Some pointed out that BitMEX was well known for its “order submission errors.” In other words–according to industry experts–it meant that Hayes’ exchange was routinely faced with data overloads that caused its system to malfunction, as well as failure to execute client orders. Essentially, the trading platform was using outdated technology that was therefore unable to function properly under certain circumstances. As Bitcoin’s price recovered from the Covid-crash of March 2020 and reached a new all-time high later that year, BitMEX CEO Arthur Hayes was sentenced to 2 years probation for money laundering.


COMPARING EPISODES

Thirty-three years later, financial markets have experienced two unlikely, unpredictable events with potentially catastrophic consequences: referred to in the jargon as “Black Swans.” Only the intervention of agents outside the markets managed to contain the damage and reverse the downward spiral that was generated on Black Monday 1987 in the SP500 index and March 12-13 2020 in the price of Bitcoin: Alan Greenspan of the Federal Reserve in the case of traditional finance; Arthur Hayes of the BitMEX exchange in the case of the crypto sector. Finally, without that kind of intervention one can speculate that-in the first case-the entire global finance might have collapsed and the real economy would probably have gone into recession for many years to come.

In the second case, if the price of Bitcoin had gone to zero on the BitMEX exchange, presumably the largest exchange in the industry would have gone out of business, as all users would have withdrawn their capital; moreover, the prices of altcoins[i] would have collapsed in correlation to the price of Bitcoin, and investor confidence in what was then a newly established industry would have received a huge blow. At that point, the price of Bitcoin would have hypothetically stabilized at the level of the low of the 2018 bear market (a around $3500) and the crypto sector would have likely plunged into oblivion for a few years, but in the long run would have recovered.

Of course, these are speculations about how history would have gone if there had not been the timely interventions mentioned above, however, fortunately the bearish hell-spiral was crushed in both cases. History does not repeat itself, but it does rhyme.


[i] Altcoin is a compound term: “Alternative” and “Coin”; in the past, many cryptocurrencies were created that aimed to replace Bitcoin, which according to some had flaws from a technological-informatics point of view that could be overcome by – precisely – an alternative currency.

[i] Central Bank of the United States of America.

[i] Futures contracts are derivative financial instruments that represent an agreement to buy or sell an asset (such as a commodity, currency, stock, or index) at a predetermined price on a specific future date.

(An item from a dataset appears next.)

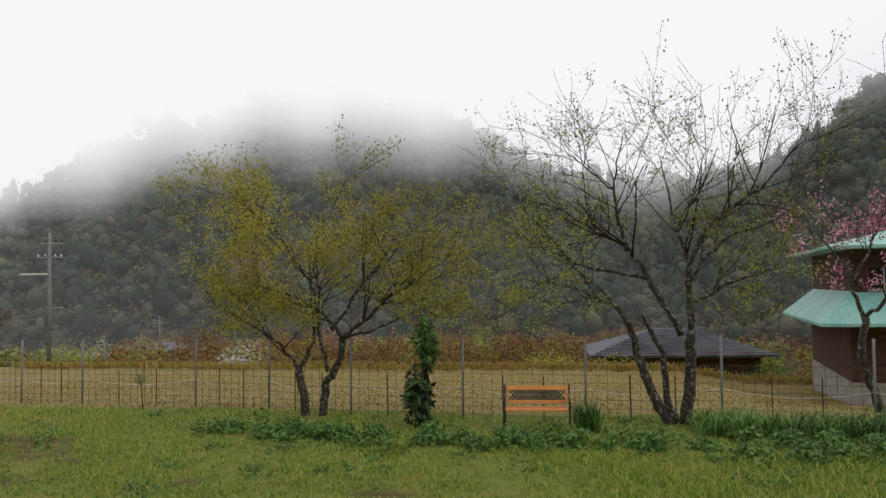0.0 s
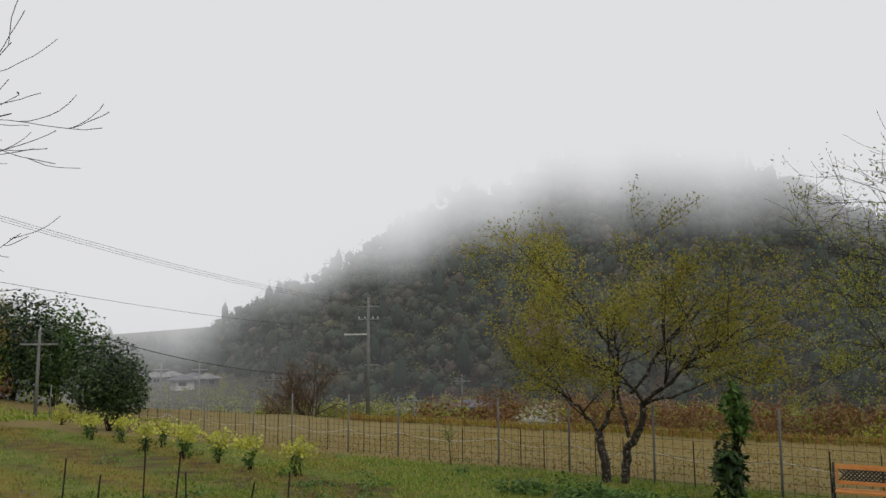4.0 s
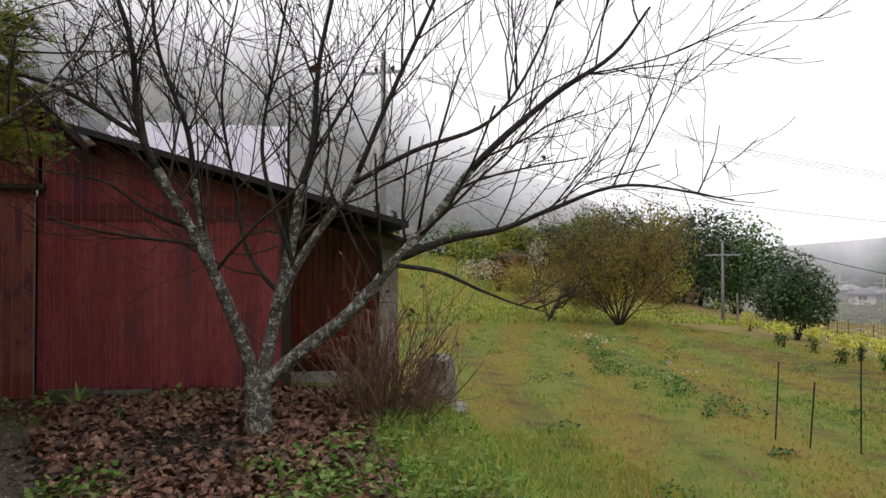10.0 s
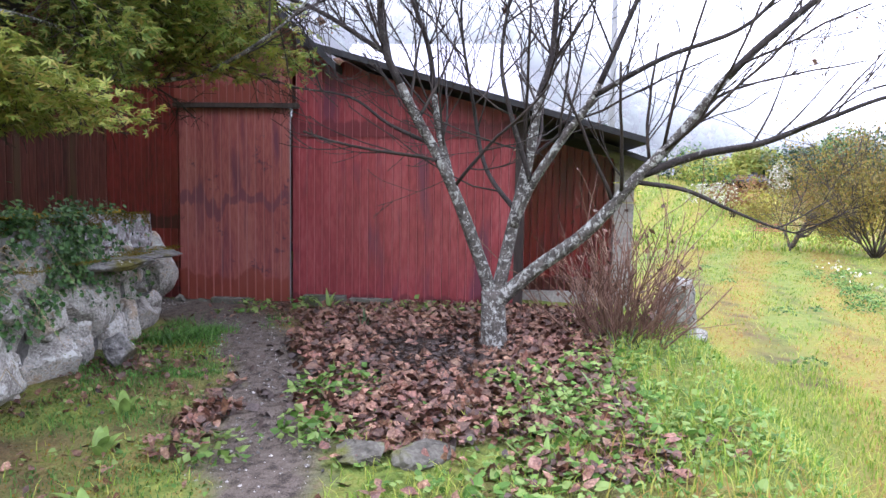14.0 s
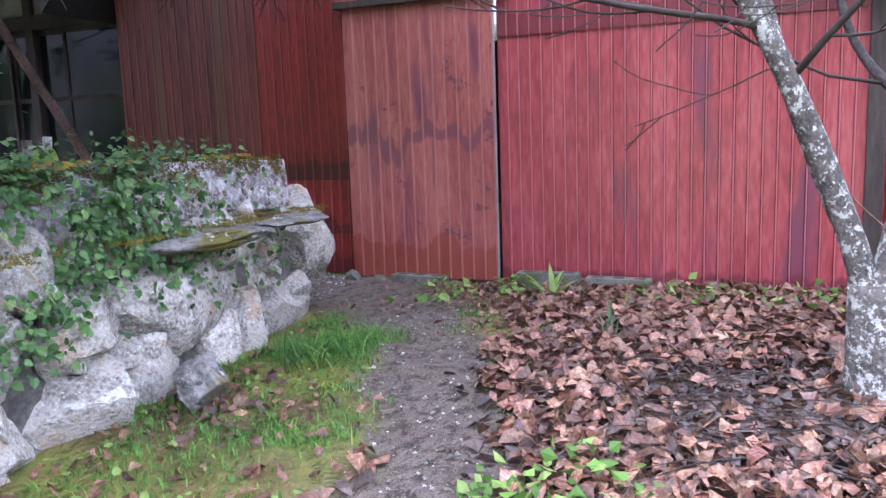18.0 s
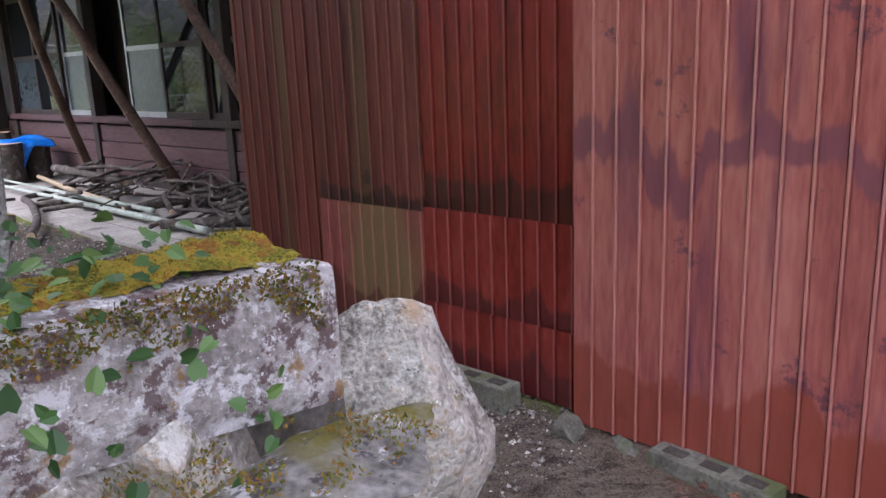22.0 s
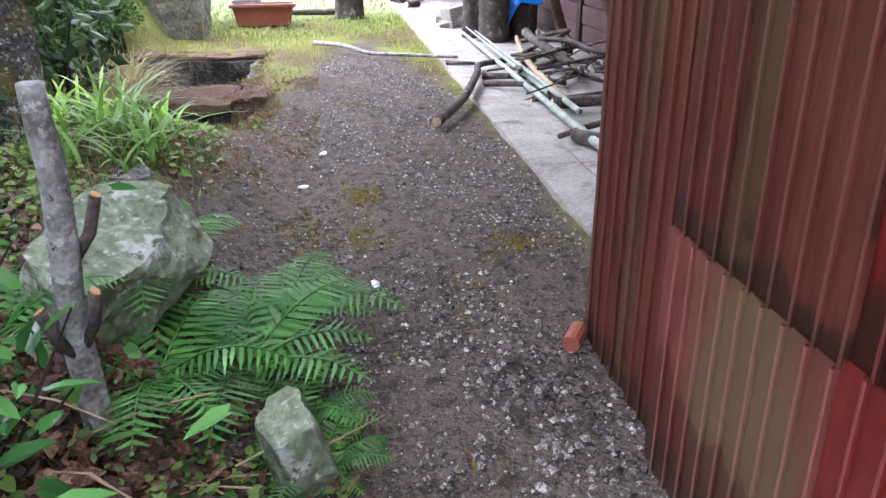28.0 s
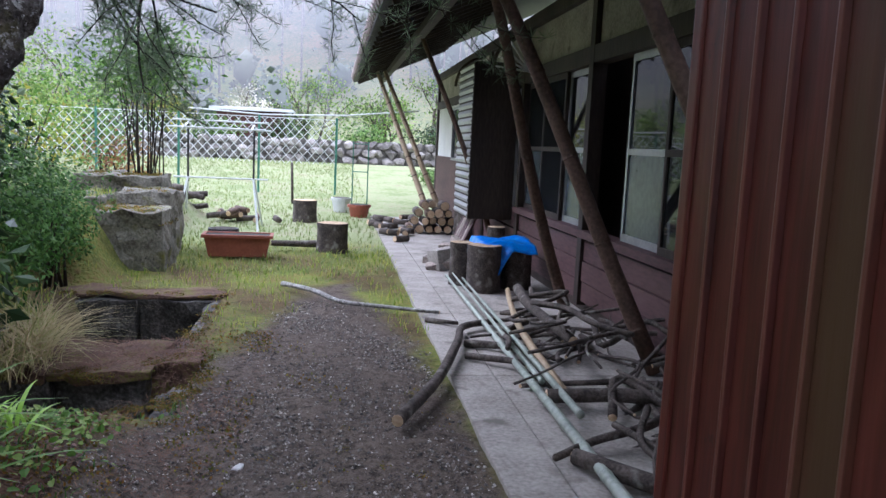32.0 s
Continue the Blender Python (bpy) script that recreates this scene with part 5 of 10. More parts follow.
bush("yellow_shrub", (-30.8, 19.2, hz(-30.8, 19.2)), (1.2, 1.0, 1.1), 500, YELLOW_BLOOM, 0.10, 44, "small shrub covered in yellow blossom")
for i, (az, r, w, h) in enumerate([(56, 58, 5, 6.2), (58.5, 62, 6, 8.5), (61, 60, 6, 8), (63.5, 66, 7, 8.0), (66, 62, 6.5, 6.5), (68.5, 66, 6, 5.0), (71, 62, 5, 4), (74, 62, 5, 3.5)]):
    x, y = -r * math.sin(radians(az)), r * math.cos(radians(az))
    bush("valley_tree", (x, y, hz(x, y) - 0.4), (w, w, h), 5000, (LEAF_DARK, LEAF_MID, LEAF_DARK, LEAF_OLIVE)[i % 4], 0.27, 50 + i, "mixed dark trees at the valley side", "tree", lumps=11, ratio=0.7, group="trees at the valley side")
for i, (az, r, w, h, m) in enumerate([(42.3, 56, 6, 5.2, None), (25.4, 46, 4.0, 2.6, WHITE_BLOOM), (15.5, 60, 5, 2.6, LEAF_RUST), (12.5, 66, 6, 3.0, LEAF_RUST), (19.5, 62, 5, 3.4, LEAF_RUST), (9.3, 52, 3.6, 3.2, LEAF_RUST), (11.8, 44, 2.0, 1.9, PINK), (22.0, 70, 7, 3.6, LEAF_RUST), (28.5, 75, 6, 3.2, LEAF_RUST), (3.4, 50, 5, 2.3, LEAF_YELLOW), (-1.2, 46, 3.4, 2.2, LEAF_YELLOW), (-11.5, 50, 3.2, 3.2, LEAF_MID)]):
    x, y = -r * math.sin(radians(az)), r * math.cos(radians(az))
    if m is None:
        tree("bare_tree", (x, y, hz(x, y)), [((0.1, 0, 1), 3.3, 0.16), ((-0.6, 0.2, 1), 3.2, 0.13), ((0.7, 0.2, 1), 3.2, 0.13)], dict(BIGC, rmin=0.012), 61, LEAF_RUST, 0.12, 2, 0.15, "brown leafless tree by the lower field")
    else:
        bush("valley_shrub", (x, y, hz(x, y) - 0.2), (w, w, h + 1.2), 900, m, 0.22, 70 + i, {WHITE_BLOOM: "broad shrub white with blossom", PINK: "small bright pink azalea shrub", LEAF_MID: "rounded green shrub by the houses"}.get(m, "brown and yellow spring scrub"), lumps=10, ratio=0.6)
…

[i] Type of futures contract that allows the investor or trader to sell short an asset with the intention of buying it at a lower price, gaining as the price falls.

[i] An exchange in the crypto sector is equivalent to a broker in traditional finance, i.e., an intermediary that facilitates the buying and selling of securities (stocks, bonds, commodities, currencies, and so on) by earning on transaction fees; in the crypto sector, exchanges allow the exchange of fiat currency (euros, dollars, etc…) for cryptocurrencies. The reasons why the price of Bitcoin (and other cryptocurrencies) differs from one exchange to another are: liquidity, local market conditions, fee structures, price update times, arbitrage activity, local regulations, and availability of trading pairs.

[i] A DDoS is a type of cyber attack that aims to make an online service unavailable by overloading it with a huge amount of traffic from multiple different sources.

[i] An extension portal specializing in the crypto sector.

[i] A tool, with associated price chart, that can be used in the BitMEX exchange to trade perpetual futures contracts.

[i] Synonym for difference.

[ii] The current price of a financial asset for an immediate transaction, determined by current market conditions.